Leafy greens are especially at risk for being tainted. They are hand-harvested and hand-sorted for quality, Horsfall said, then handled again during food preparation, increasing odds of cross-contamination. And unlike meat or fish, greens are usually eaten raw, so E. coli is not killed during cooking.
Almost all lettuce grown in the U.S. comes from either California or Arizona. In California, most lettuce growers are part of the Leafy Greens Marketing Agreement, which means the farmers have voluntarily agreed to staunch safety guidelines and are subject to FDA audits. In Arizona, the primary overseer is the Arizona Leafy Greens Food Safety Committee.
“We send out government inspectors, conduct audits, all designed to make sure companies are following these practices,” Horsfall told The Nation’s Health.
Months after the wrapup of the spring 2018 infections, E. coli and romaine were causing problems again. Sixty-two people in 16 states became sick after eating romaine. Twenty-five were hospitalized, two with kidney damage.

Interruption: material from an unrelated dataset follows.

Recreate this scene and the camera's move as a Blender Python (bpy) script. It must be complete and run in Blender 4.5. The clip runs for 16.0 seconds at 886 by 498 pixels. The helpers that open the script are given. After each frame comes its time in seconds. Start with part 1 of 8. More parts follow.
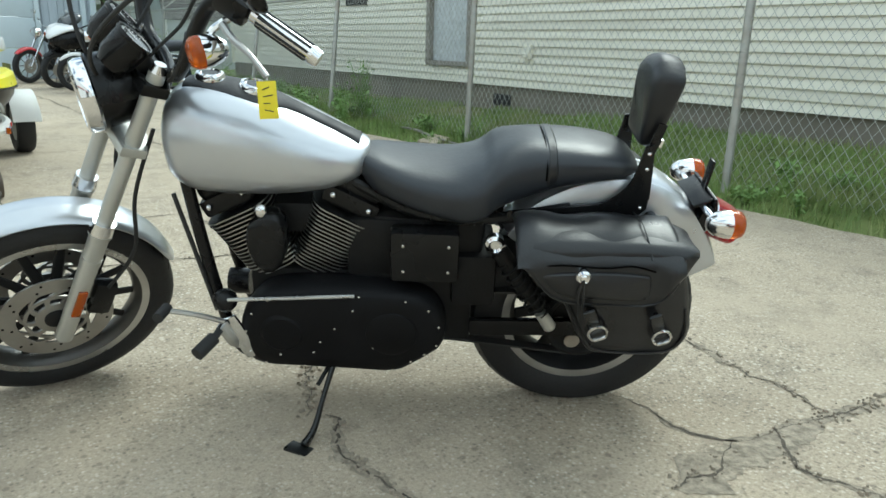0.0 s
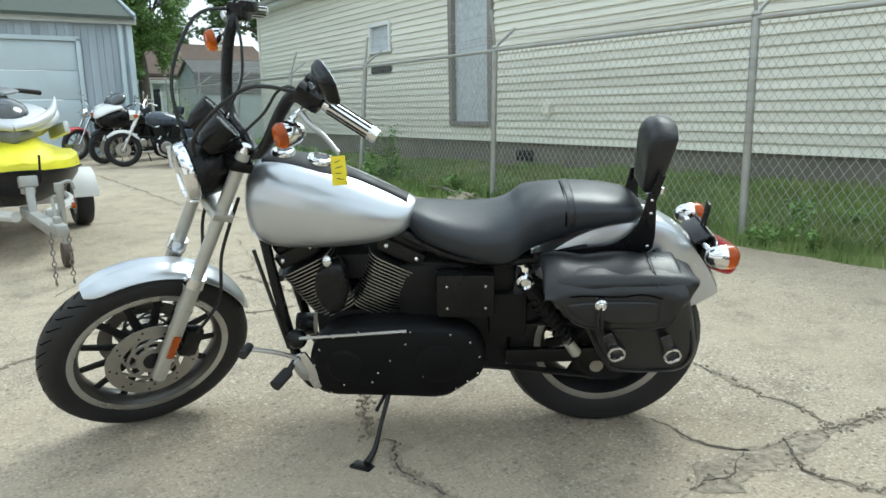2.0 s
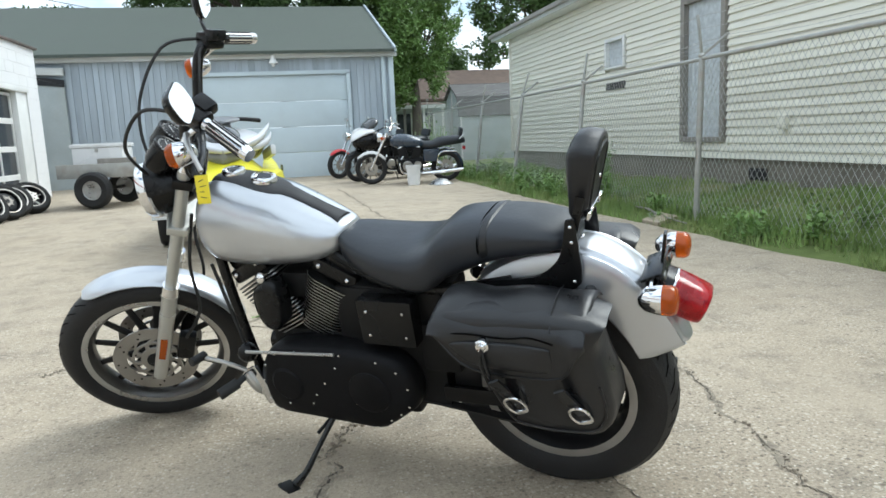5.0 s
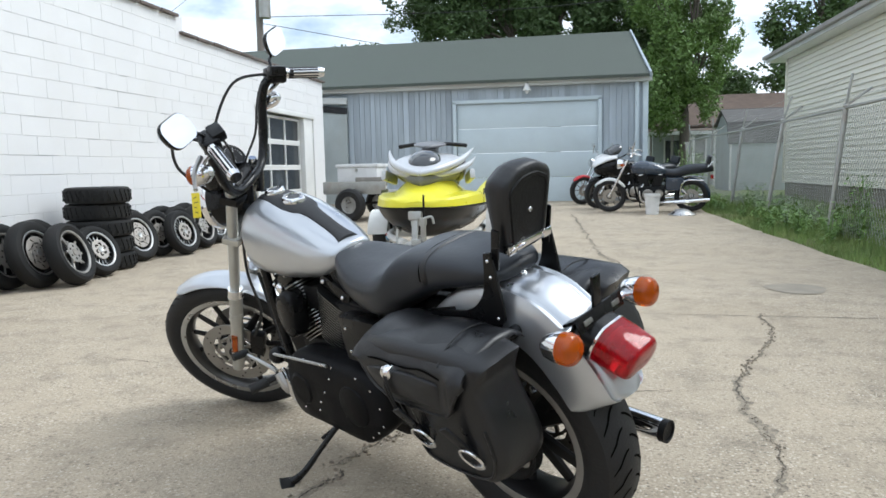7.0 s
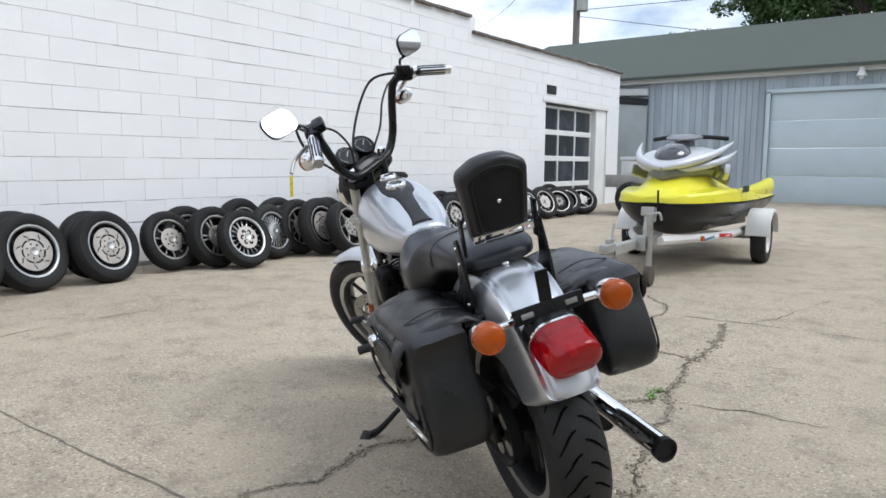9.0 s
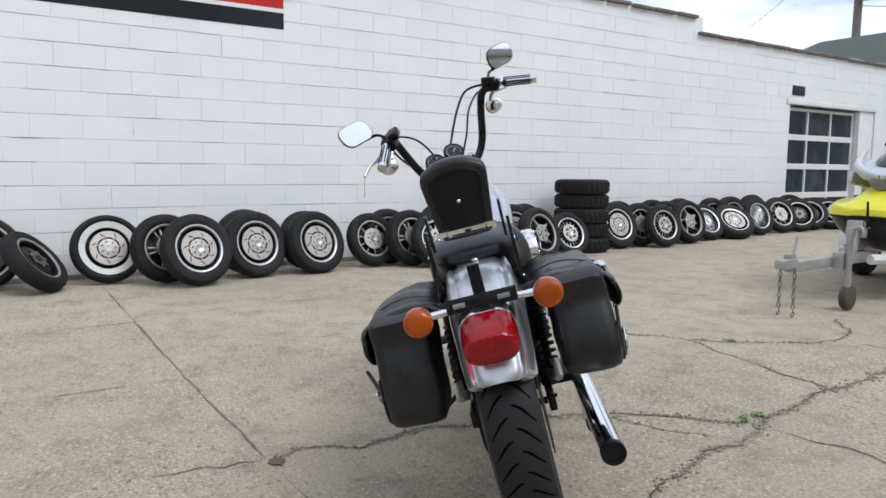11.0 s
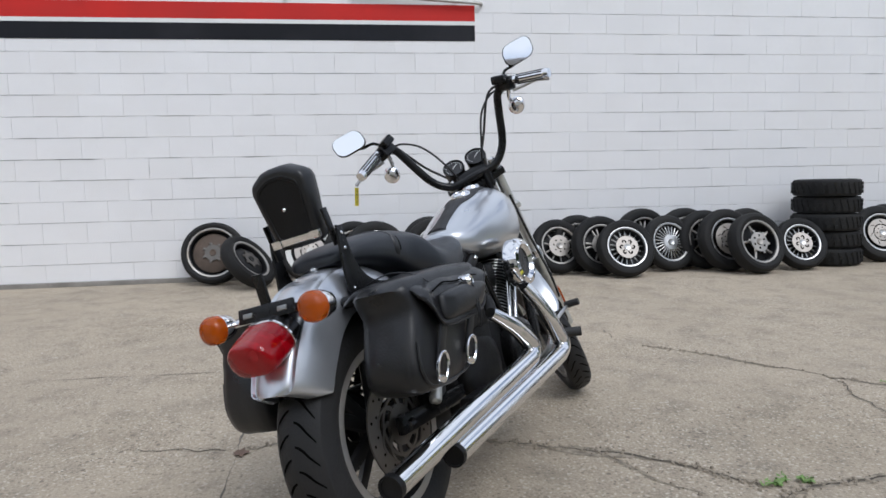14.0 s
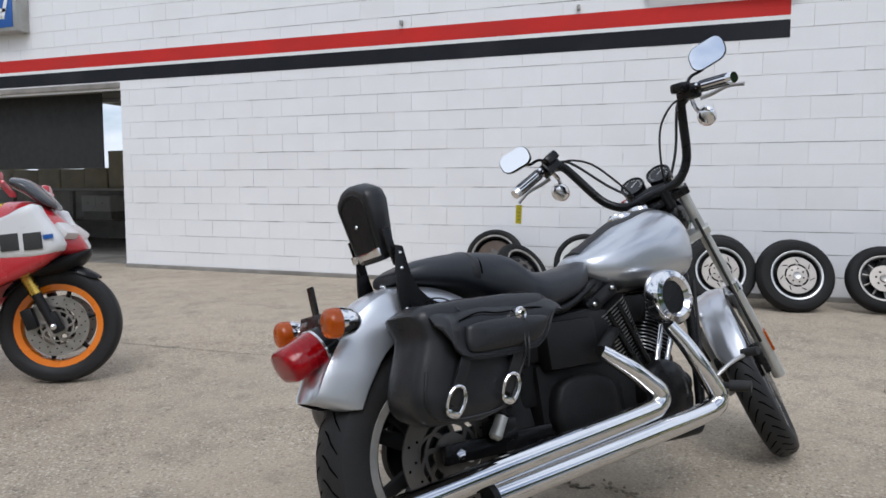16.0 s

Most of the illnesses were reported between Oct. 5 and Nov. 16, and in a news conference Dec. 13 held jointly by CDC and FDA, officials suggested the outbreak was under control. Stephen Ostroff, senior advisor to the FDA commissioner, attributed the success to a recall days before Thanksgiving. Also, traceback efforts by FDA, CDC and state partners indicated the tainted romaine was grown somewhere within three California counties. A lettuce farm in Santa Barbara County was identified as having water and soil tainted by E. coli, though Ostroff said multiple farms were likely the culprits.

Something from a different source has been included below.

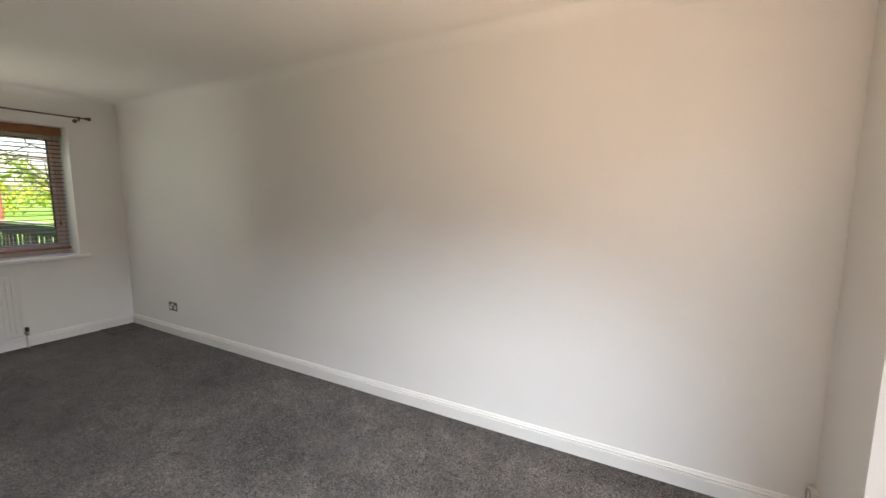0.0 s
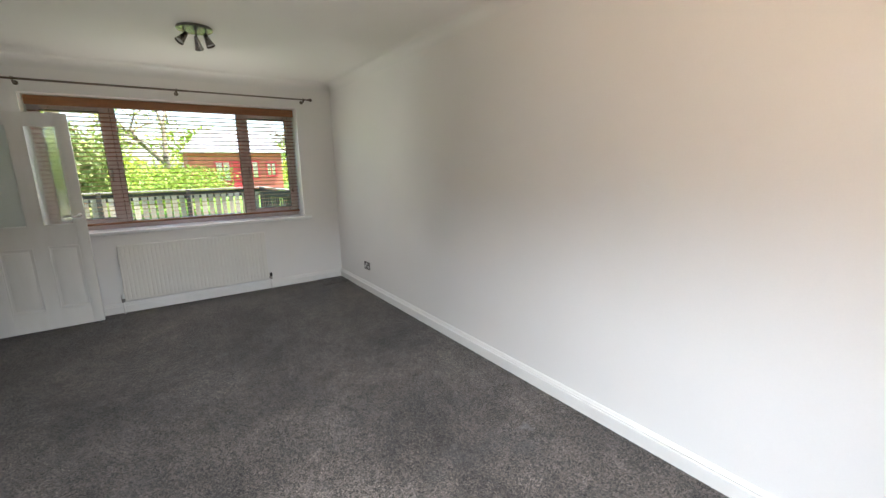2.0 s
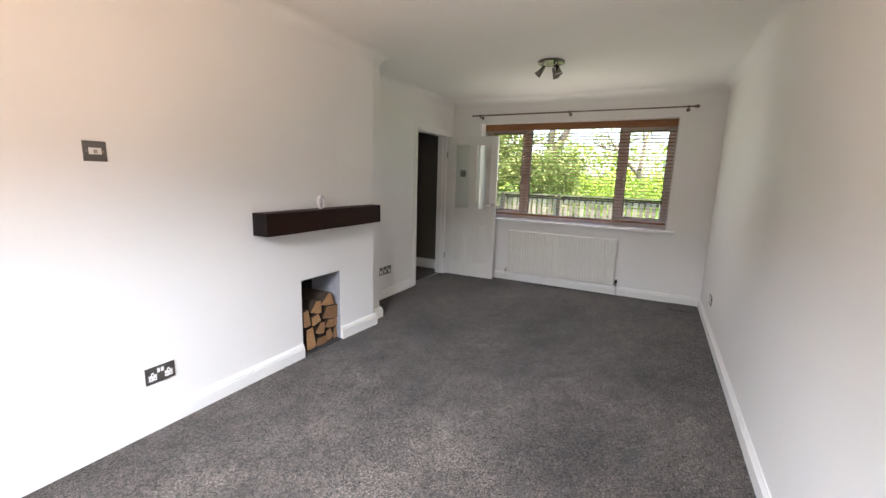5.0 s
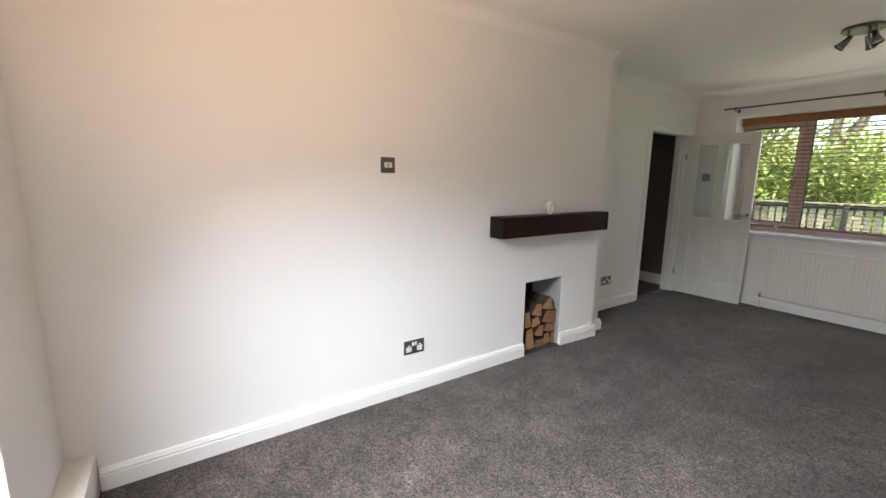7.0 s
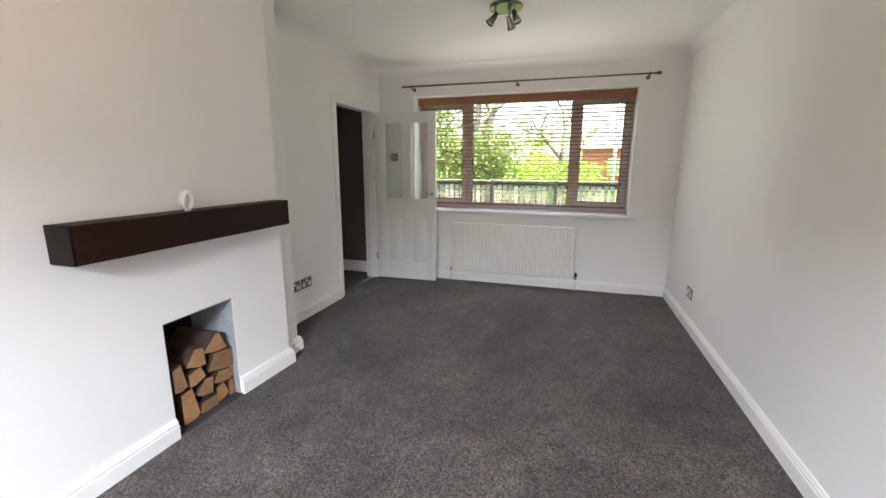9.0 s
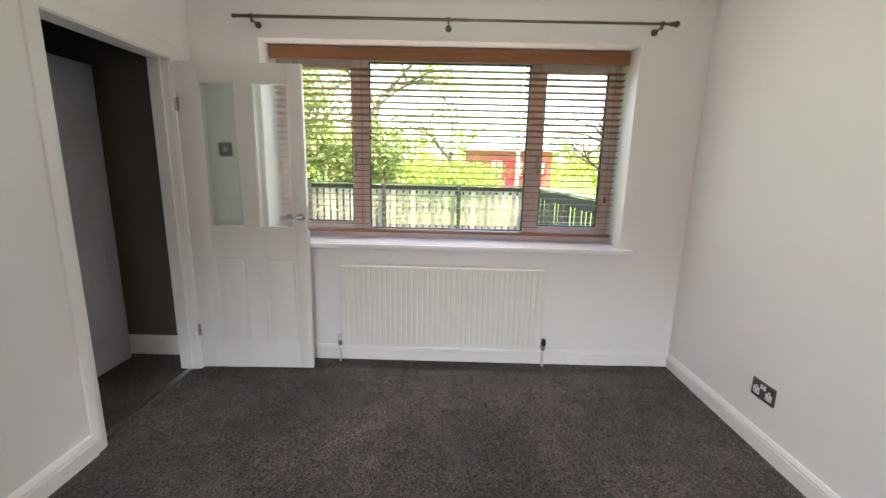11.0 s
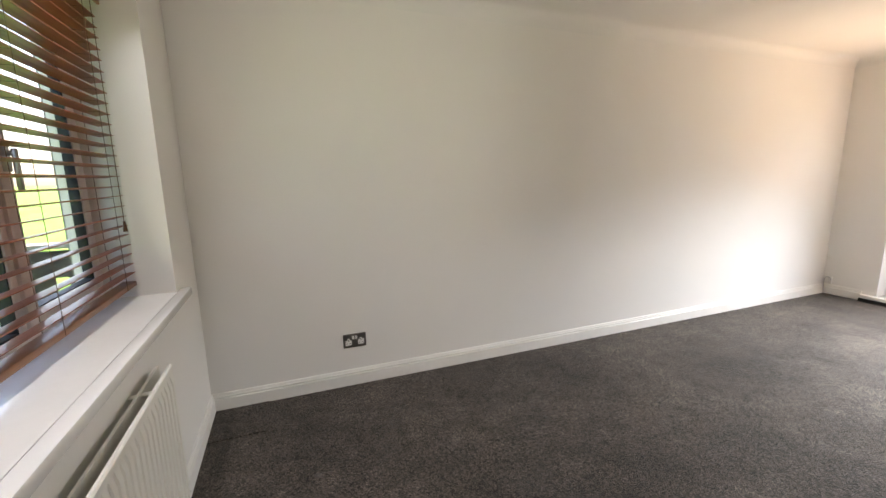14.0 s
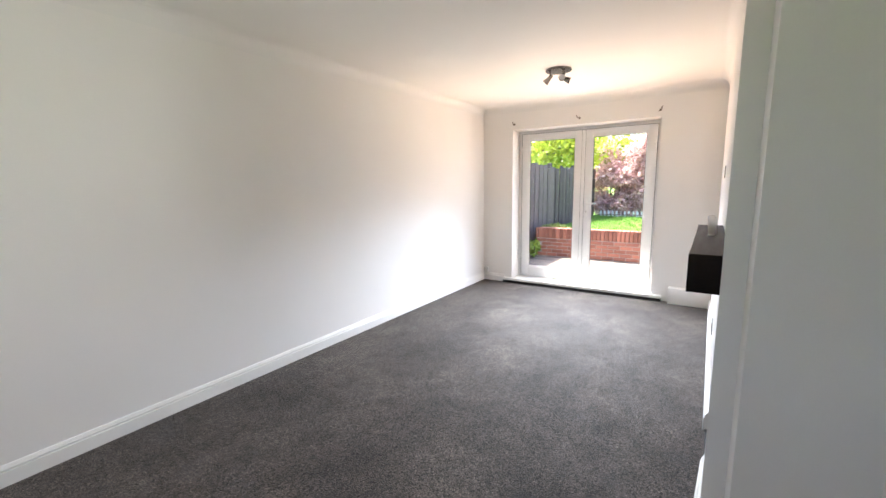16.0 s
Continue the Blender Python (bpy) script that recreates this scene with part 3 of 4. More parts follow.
# ---- venetian blind ----
BY = YN + 0.170
blind = thing("venetian_blind", ((WX0 + WX1) / 2, BY, 2.177), "brown wooden venetian blind, lowered with flat open slats", "blind")
BX0, BX1 = WX0 + 0.020, WX1 - 0.015
boxes("valance", M_VALANCE, blind, (BX0 - 0.006, BX1 + 0.006, BY - 0.046, BY - 0.034, 2.092, 2.177), bevel=0.004, label="brown wooden valance board")
boxes("headrail", M_VALANCE, blind, (BX0, BX1, BY - 0.030, BY + 0.025, 2.130, 2.177), bevel=0.002)
PITCH, NS = 0.0425, 26
sl = bmesh.new()
prof = [(-0.025, 0.0), (-0.0125, 0.0012), (0.0, 0.0016), (0.0125, 0.0012), (0.025, 0.0), (0.025, -0.0028), (0.0, -0.0012), (-0.025, -0.0028)]
ends = [[sl.verts.new((x, y, z)) for y, z in prof] for x in (-(BX1 - BX0) / 2, (BX1 - BX0) / 2)]
for j in range(len(prof)):
    sl.faces.new((ends[0][j], ends[1][j], ends[1][(j + 1) % 8], ends[0][(j + 1) % 8]))
sl.faces.new(ends[0]), sl.faces.new(ends[1])
bmesh.ops.recalc_face_normals(sl, faces=sl.faces)
slat_mesh = bpy.data.meshes.new("slat")
sl.to_mesh(slat_mesh), sl.free()
slat_mesh.materials.append(M_SLAT)
rng = random.Random(4)
for i in range(NS):
    piece("slat", slat_mesh, blind, pose((BX0 + BX1) / 2, BY + rng.uniform(-0.001, 0.001), 0.982 + PITCH * i + rng.uniform(-0.0015, 0.0015), -7.5 + rng.uniform(-1.8, 1.8), rng.uniform(-0.04, 0.04), 0))
boxes("bottom_rail", M_VALANCE, blind, (BX0, BX1, BY - 0.026, BY + 0.026, 0.922, 0.944), bevel=0.004, label="brown wooden bottom rail")
for x in (-0.38, 0.07, 0.64, 1.21, 1.75):
    b = bmesh.new()
    for y in (-0.027, 0.027):
        rod(b, (x, BY + y, 0.925), (x, BY + y, 2.13), 0.0011, n=6)
    for i in range(NS):
        rod(b, (x, BY - 0.027, 0.978 + PITCH * i), (x, BY + 0.027, 0.978 + PITCH * i), 0.0007, n=5)
    part("ladder_cord", b, M_CORD, blind, "thin brown ladder cord")
b = bmesh.new()
rod(b, (1.80, BY - 0.036, 1.22), (1.80, BY - 0.036, 2.10), 0.0014, n=6)
rod(b, (1.80, BY - 0.036, 1.175), (1.80, BY - 0.036, 1.22), 0.009, 0.004, n=10)
part("pull_cord", b, M_CORD, blind, "pull cord with a wooden tassel")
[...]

“What was encouraging was that they acted more quickly,” Halloran said of FDA. “I think that was because of their previous experience with Arizona.”
Meanwhile, growers agreed to label the origin and harvest date of their lettuce during the weeks after the outbreak. Labeling improves the ability of FDA to “provide more targeted information to consumers in the event of a future outbreak or illness,” Gottlieb said in a statement Dec. 13.
The FDA commissioner said the task force was discussing year-round provenance labeling of romaine and other leafy greens to aid traceability in the event of an outbreak.
Given recent news coverage, it can seem like E. coli outbreaks are accelerating. But that is not the whole story. When CDC started tracking E. coli illnesses in the U.S. in 1998, there were about 1,620 cases, CDC records show. By 2005, there were only about 340 cases, as industry adopted best practices. But recently there have been more cases, with about 970 illnesses in 2015 and 1,300 in 2017.
Norm Groot, executive director of the Monterey County Farm Bureau in California, told The Nation’s Health that the rise is due to health agencies getting better at identifying pathogens through new technology and then informing the public.
Outbreaks involving E. coli and leafy greens continue to occur, however. In addition to the two romaine outbreaks in 2018, a 2017 leafy greens outbreak killed one person and sickened 25 people in 15 states.
To help prevent such outbreaks from occurring among consumers, Eskin said FDA needs to demand that irrigation water be treated to reduce food-borne pathogens before being used on produce fields. Officials also need to explore the health hazards of having lettuce fields near cattle feedlots, she said, as cattle are natural E. coli carriers. In an October assessment report on the spring outbreak, FDA said a cattle operation might have tainted the irrigation water used for Yuma lettuce fields.
Halloran is also concerned about Yuma. She is worried that those lettuce fields will be the provenance of another infectious spread — and soon.
“I have not seen sufficient steps taken there to believe that it won’t be the source of an outbreak this year,” she said.